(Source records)

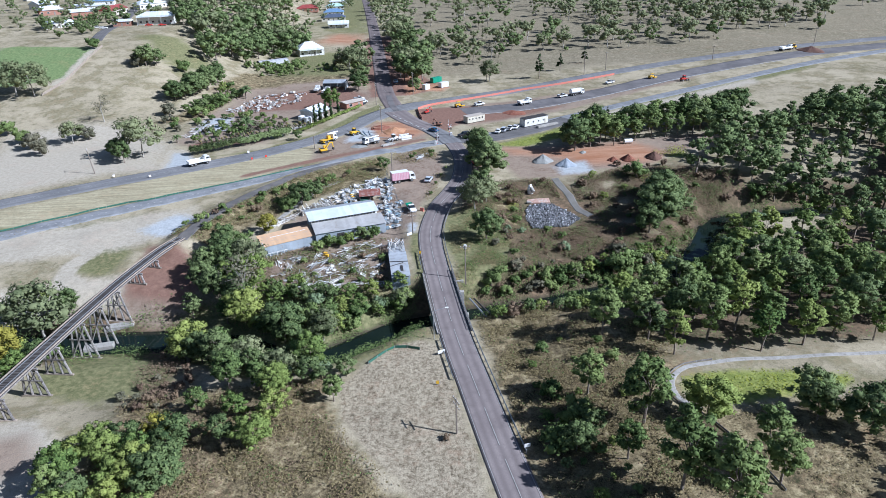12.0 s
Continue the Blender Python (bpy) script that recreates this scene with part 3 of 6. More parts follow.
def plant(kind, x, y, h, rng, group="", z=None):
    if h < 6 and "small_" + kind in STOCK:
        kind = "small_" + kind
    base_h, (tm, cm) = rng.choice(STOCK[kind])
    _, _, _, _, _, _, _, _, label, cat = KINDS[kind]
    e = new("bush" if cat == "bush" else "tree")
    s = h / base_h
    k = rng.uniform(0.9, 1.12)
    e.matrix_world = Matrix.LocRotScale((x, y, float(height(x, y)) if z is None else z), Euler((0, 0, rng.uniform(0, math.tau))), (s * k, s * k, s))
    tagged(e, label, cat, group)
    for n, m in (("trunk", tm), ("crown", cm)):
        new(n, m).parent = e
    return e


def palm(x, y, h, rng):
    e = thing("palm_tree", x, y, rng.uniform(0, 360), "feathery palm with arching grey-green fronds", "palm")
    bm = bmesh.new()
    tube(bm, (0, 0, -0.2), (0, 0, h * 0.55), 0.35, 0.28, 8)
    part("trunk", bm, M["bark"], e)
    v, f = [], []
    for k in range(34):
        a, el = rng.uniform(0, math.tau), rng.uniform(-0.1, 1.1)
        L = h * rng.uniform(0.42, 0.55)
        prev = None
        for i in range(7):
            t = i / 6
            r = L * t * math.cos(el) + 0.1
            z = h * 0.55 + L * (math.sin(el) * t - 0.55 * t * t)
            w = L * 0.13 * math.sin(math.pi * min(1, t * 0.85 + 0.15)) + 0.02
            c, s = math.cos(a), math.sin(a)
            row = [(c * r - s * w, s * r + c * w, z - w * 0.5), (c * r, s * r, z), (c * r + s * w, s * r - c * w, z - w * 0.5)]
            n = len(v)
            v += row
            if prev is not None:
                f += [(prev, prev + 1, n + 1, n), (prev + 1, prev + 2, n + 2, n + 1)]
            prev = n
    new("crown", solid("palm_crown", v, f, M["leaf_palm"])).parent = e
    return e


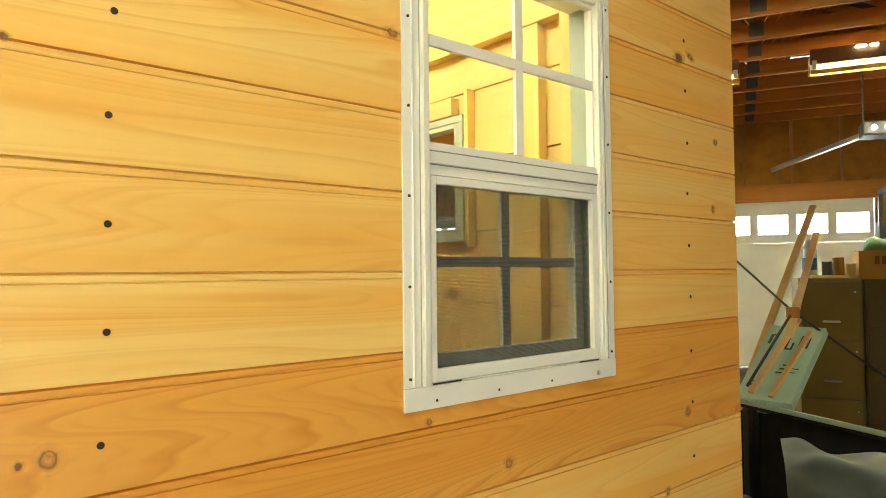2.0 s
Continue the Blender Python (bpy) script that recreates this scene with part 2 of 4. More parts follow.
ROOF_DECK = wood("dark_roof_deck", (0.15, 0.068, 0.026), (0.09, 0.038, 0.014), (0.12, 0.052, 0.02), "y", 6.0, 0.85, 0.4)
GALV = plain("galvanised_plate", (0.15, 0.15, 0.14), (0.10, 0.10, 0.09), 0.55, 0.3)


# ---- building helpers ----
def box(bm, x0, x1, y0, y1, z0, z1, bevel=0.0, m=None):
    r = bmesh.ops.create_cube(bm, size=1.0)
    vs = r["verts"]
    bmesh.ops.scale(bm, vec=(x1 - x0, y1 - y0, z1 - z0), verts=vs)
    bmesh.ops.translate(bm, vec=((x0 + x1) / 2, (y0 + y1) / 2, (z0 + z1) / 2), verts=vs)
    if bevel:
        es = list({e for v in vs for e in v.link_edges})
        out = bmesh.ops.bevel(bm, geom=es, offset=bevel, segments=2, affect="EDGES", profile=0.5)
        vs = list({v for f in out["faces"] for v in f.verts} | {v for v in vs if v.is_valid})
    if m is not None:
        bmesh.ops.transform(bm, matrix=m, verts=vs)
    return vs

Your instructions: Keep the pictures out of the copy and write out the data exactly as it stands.

Output for this task:
12.0 s
Continue the Blender Python (bpy) script that recreates this scene with part 3 of 6. More parts follow.
def plant(kind, x, y, h, rng, group="", z=None):
    if h < 6 and "small_" + kind in STOCK:
        kind = "small_" + kind
    base_h, (tm, cm) = rng.choice(STOCK[kind])
    _, _, _, _, _, _, _, _, label, cat = KINDS[kind]
    e = new("bush" if cat == "bush" else "tree")
    s = h / base_h
    k = rng.uniform(0.9, 1.12)
    e.matrix_world = Matrix.LocRotScale((x, y, float(height(x, y)) if z is None else z), Euler((0, 0, rng.uniform(0, math.tau))), (s * k, s * k, s))
    tagged(e, label, cat, group)
    for n, m in (("trunk", tm), ("crown", cm)):
        new(n, m).parent = e
    return e


def palm(x, y, h, rng):
    e = thing("palm_tree", x, y, rng.uniform(0, 360), "feathery palm with arching grey-green fronds", "palm")
    bm = bmesh.new()
    tube(bm, (0, 0, -0.2), (0, 0, h * 0.55), 0.35, 0.28, 8)
    part("trunk", bm, M["bark"], e)
    v, f = [], []
    for k in range(34):
        a, el = rng.uniform(0, math.tau), rng.uniform(-0.1, 1.1)
        L = h * rng.uniform(0.42, 0.55)
        prev = None
        for i in range(7):
            t = i / 6
            r = L * t * math.cos(el) + 0.1
            z = h * 0.55 + L * (math.sin(el) * t - 0.55 * t * t)
            w = L * 0.13 * math.sin(math.pi * min(1, t * 0.85 + 0.15)) + 0.02
            c, s = math.cos(a), math.sin(a)
            row = [(c * r - s * w, s * r + c * w, z - w * 0.5), (c * r, s * r, z), (c * r + s * w, s * r - c * w, z - w * 0.5)]
            n = len(v)
            v += row
            if prev is not None:
                f += [(prev, prev + 1, n + 1, n), (prev + 1, prev + 2, n + 2, n + 1)]
            prev = n
    new("crown", solid("palm_crown", v, f, M["leaf_palm"])).parent = e
    return e


2.0 s
Continue the Blender Python (bpy) script that recreates this scene with part 2 of 4. More parts follow.
ROOF_DECK = wood("dark_roof_deck", (0.15, 0.068, 0.026), (0.09, 0.038, 0.014), (0.12, 0.052, 0.02), "y", 6.0, 0.85, 0.4)
GALV = plain("galvanised_plate", (0.15, 0.15, 0.14), (0.10, 0.10, 0.09), 0.55, 0.3)


# ---- building helpers ----
def box(bm, x0, x1, y0, y1, z0, z1, bevel=0.0, m=None):
    r = bmesh.ops.create_cube(bm, size=1.0)
    vs = r["verts"]
    bmesh.ops.scale(bm, vec=(x1 - x0, y1 - y0, z1 - z0), verts=vs)
    bmesh.ops.translate(bm, vec=((x0 + x1) / 2, (y0 + y1) / 2, (z0 + z1) / 2), verts=vs)
    if bevel:
        es = list({e for v in vs for e in v.link_edges})
        out = bmesh.ops.bevel(bm, geom=es, offset=bevel, segments=2, affect="EDGES", profile=0.5)
        vs = list({v for f in out["faces"] for v in f.verts} | {v for v in vs if v.is_valid})
    if m is not None:
        bmesh.ops.transform(bm, matrix=m, verts=vs)
    return vs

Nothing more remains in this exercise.